Днем 20 ноября, почти через месяц после отправления с острова Гершеля, они прибыли к поселку, расположенному на крутых берегах при впадении реки Поркьюпайн в великую водную магистраль Аляски — Юкон. Три десятка индейских жилищ, дома белых торговцев, всенепременная духовная миссия, школа — слава богу! — Форт-Юкон. Отрадный запах дымов, свежий хлеб, стакан виски… Люди, улыбки, приветствия, говор… Слава богу, добрались!
Но вдруг темнеет худое орлиное лицо Амундсена: где телеграфные столбы, где ровные линеечки телеграфных проводов?
Капитан «Йоа» тяжело вздохнул: в этом поселке, притулившемся на черте Полярного круга,
Делать нечего. Не такие трудности вставали на его пути. Жаль только, что славные Джимми с Каппой остаются здесь, придется ехать с одним толстым жадюгой. Впрочем… В глазах Амундсена вспыхивают злые искорки.
Путь вверх по Юкону до Игл был безопаснее уже хотя бы потому, что через каждые двадцать миль стояли небольшие избушки, где вам всегда могли предоставить теплый ночлег и горячую пищу, содрав, конечно, втридорога. Ехали прежним способом: Могг — на нартах, Амундсен — бегом; кормежка тоже прежняя — пригоршня бобов.
Дни стояли ясные, солнечные, безветренные, снега сияли, голубело небо, и было как-то особенно обидно голодать и тощать в такие дни. Однажды, отъехав полпути от очередной хижины, Амундсен внезапно остановился, решительно воткнул палки в снег и, обернувшись к шкиперу, сказал с той невозмутимостью, с какой он умел говорить в минуты волнения:
— Послушайте-ка, старина! Отсюда можете ехать один. Я возвращаюсь.
Толстяк оторопел, побледнел, с перепугу забормотал невнятное.
— Ну что ж, старина, прощайте, — сказал капитан «Йоа».
— Господин Амундсен! — взмолился шкипер, воздевая руки. — Господин Амундсен, я же не умею управлять собаками. Я же… я же околею в этой проклятой пустыне…
Господин Амундсен поставил «жесткие» условия: кормить досыта! Могг моментально согласился, втайне радуясь столь легкому исходу: ведь дьявол-норвежец мог бы обобрать его дочиста.
Пятого декабря за мысом в морозной дали (было минус пятьдесят) показались беловатые дымы Игл. Подъехав ближе, Амундсен и Могг заслышали звонкий серебряный голос трубы — в форту Эгберт выпевал что-то военный горнист. Чистый, звонкий серебряный звук возвестил Амундсену конец долгого изнурительного пути.

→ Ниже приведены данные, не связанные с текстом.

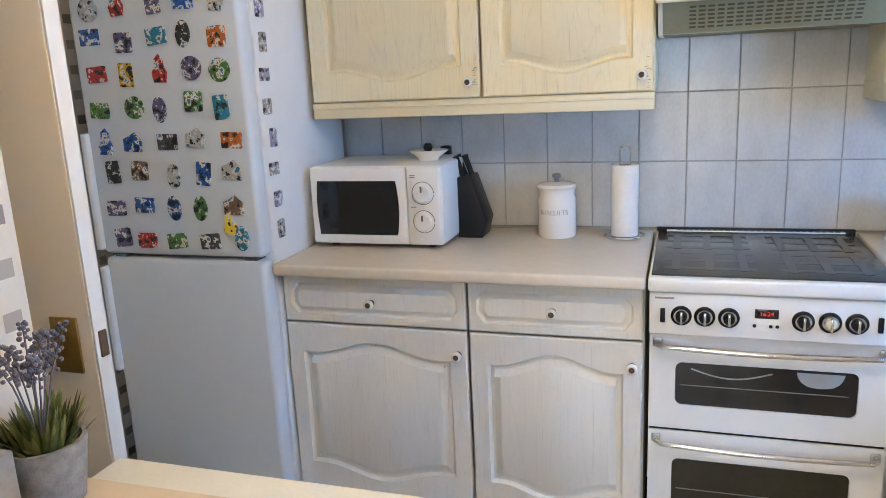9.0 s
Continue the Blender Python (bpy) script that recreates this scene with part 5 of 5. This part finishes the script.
PX, PY, FX, FYY = 0.3022, 0.197, -0.323, -0.707
DX, DY, G = 0.047, 0.045, 0.0028
hx, hy = PX / 2 - G, PY / 2 - G
octagon = slab("tile", [(-hx + DX, -hy), (hx - DX, -hy), (hx, -hy + DY), (hx, hy - DY), (hx - DX, hy), (-hx + DX, hy), (-hx, hy - DY), (-hx, -hy + DY)], 0.006, 0.0022, "floor_tile")
diamond = slab("diamond_tile", [(-DX + 1.3 * G, 0), (0, -DY + 1.3 * G), (DX - 1.3 * G, 0), (0, DY - 1.3 * G)], 0.006, 0.002, "diamond_tile")
for i in range(-5, 6):
    for j in range(-2, 10):
        x, y = FX + i * PX, FYY - j * PY
        if -1.75 < x < 1.62 and -2.66 < y < -0.30:
            piece("diamond_tile", diamond, pose(x, y, 0.0005), floor)
        x, y = x + PX / 2, y - PY / 2
        if -1.65 < x < 1.55 and -2.62 < y < -0.35:
            piece("tile", octagon, pose(x, y, random.uniform(-0.0004, 0.0004)), floor)

TW, TH, g = 0.1495, 0.2195, 0.0016
wall_piece = slab("tile", [(-TW / 2 + g, -TH / 2 + g), (TW / 2 - g, -TH / 2 + g), (TW / 2 - g, TH / 2 - g), (-TW / 2 + g, TH / 2 - g)], 0.006, 0.0016, "wall_tile")
grout_n = part("grout", bx(-1.08, 1.70, -0.0005, 0.0035, WT, 1.60), "grout_wall", wall_north)
for i in range(-8, 11):
    for j in range(3):
        x, z = 0.101 + (i + 0.5) * TW, 0.9195 + (j + 0.5) * TH
        if -1.13 < x < 1.64:
            t = piece("tile", wall_piece, pose(x, -0.0055 + 0.0004 * random.random(), z, 90), wall_north)
# east wall: tiles below the sill and up to the wallpaper, beside and inside the window opening
grout_e = part("grout", many([(1.6965, 1.6995, -2.0, 0.0, WT, 1.184), (1.6965, 1.6995, -0.588, 0.0, 1.184, 1.376)]), "grout_wall", wall_east)
short = slab("tile", [(-TW / 2 + g, -0.034), (TW / 2 - g, -0.034), (TW / 2 - g, 0.034), (-TW / 2 + g, 0.034)], 0.006, 0.0016, "wall_tile")
cap_t = slab("tile", [(-TW / 2 + g, -0.115), (TW / 2 - g, -0.115), (TW / 2 - g, 0.115), (-TW / 2 + g, 0.115)], 0.006, 0.0016, "wall_tile")
for i in range(14):
    y = -0.002 - (i + 0.5) * TW
    if y > -2.0:
        piece("tile", wall_piece, pose(1.6945, y, 0.9195 + TH / 2, 90, 0, -90), wall_east)
        if y < -0.56:
            piece("tile", short, pose(1.6945, y, 1.150, 90, 0, -90), wall_east)
        else:
            piece("tile", cap_t, pose(1.6945, y, 1.2565, 90, 0, -90), wall_east)
rev = slab("tile", [(-0.096, -0.0785), (0.096, -0.0785), (0.096, 0.0785), (-0.096, 0.0785)], 0.006, 0.0016, "wall_tile")
piece("tile", rev, pose(1.800, -0.596, 1.295, 90, 0, 0), wall_east)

В тот же вечер любезный начальник станции предоставил линию в распоряжение Амундсена. Капитан написал депешу. В ней было около тысячи слов. Телеграфисты тотчас начали передачу.
Тысяча слов. Он уплатил за них тысячекилометровым лыжным рейсом. И был доволен. Вскоре телеграфисты вручили ему вороха телеграмм, долетевших сюда, на заснеженные берега Юкона, со всех концов мира. Мир приветствовал победителей Северо-Западного прохода.

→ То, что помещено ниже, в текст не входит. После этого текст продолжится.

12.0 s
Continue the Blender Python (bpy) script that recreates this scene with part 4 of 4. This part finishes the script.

Сочельник и рождество Амундсен справил в форту Эгберт, а в третий день февраля 1906 года, отблагодарив начальника станции и телеграфистов, пустился в обратный путь, туда, где, покрывшись брезентом, заваленная снегом, терпеливо дожидалась лета яхта «Йоа».
В Форт-Юконе Джимми и Каппа присоединились к Амундсену. Он не преминул потешить их рассказом о комическом происшествии с толстяком шкипером, и эскимосская пара долго и заливисто смеялась, сверкая зубами.

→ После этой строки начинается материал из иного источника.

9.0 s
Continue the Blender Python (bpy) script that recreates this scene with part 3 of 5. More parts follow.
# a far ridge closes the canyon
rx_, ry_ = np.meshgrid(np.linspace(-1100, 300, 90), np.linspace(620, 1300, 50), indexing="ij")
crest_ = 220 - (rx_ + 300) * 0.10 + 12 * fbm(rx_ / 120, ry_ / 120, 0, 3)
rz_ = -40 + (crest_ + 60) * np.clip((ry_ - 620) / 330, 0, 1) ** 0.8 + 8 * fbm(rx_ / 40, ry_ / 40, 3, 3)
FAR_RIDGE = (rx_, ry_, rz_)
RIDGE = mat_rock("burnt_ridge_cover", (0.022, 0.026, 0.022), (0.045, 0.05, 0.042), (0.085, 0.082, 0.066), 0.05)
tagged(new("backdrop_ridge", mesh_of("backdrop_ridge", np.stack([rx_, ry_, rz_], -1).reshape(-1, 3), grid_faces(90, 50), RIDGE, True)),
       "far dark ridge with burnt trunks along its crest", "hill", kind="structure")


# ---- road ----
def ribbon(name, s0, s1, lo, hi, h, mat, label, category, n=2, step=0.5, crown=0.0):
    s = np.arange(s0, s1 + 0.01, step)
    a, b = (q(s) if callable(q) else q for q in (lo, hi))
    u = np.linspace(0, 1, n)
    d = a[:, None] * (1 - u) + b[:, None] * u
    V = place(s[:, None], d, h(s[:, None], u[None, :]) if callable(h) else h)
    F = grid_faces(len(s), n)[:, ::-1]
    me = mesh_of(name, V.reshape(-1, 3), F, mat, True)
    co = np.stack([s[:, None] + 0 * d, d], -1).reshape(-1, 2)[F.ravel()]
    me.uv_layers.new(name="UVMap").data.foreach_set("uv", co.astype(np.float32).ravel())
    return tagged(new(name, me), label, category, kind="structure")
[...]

Перед тем как перевалить горы, Амундсен и его друзья вольготно отдохнули в одиноком домике, где жил охотник, известный окрестным индейцам и эскимосам под именем Даниеля Кодцова, по-иному говоря — Данила Котцов, потомок старинной архангельской фамилии и первых русских проведывателей Аляски.
Возвращение на «Йоа» не ознаменовалось особыми приключениями, если не считать встречи с человеком, при виде которого Амундсен едва не онемел от восхищения.
Джимми первым приметил черную точку. Приближаясь, она росла, пока не превратилась в почтальона-шотландца, тащившего за собой нарты. Один, без спутников, без собак! Один со своими нартами, груженными почтой и мешком с харчами, шел он через горы, пересекал сотни километров северных просторов, ночевал под звездами. Один он шел к селениям, раскиданным среди снегов и безмолвия, и приносил людям долгожданную почту. Это был такой героизм, что видавший виды Амундсен не нашел что сказать шотландцу. А тот, как истинный храбрец, отнюдь не считал себя храбрецом. Он делал свое дело: шагал и шагал сквозь пургу и бураны, тащил нарты и неделями не видел ни души.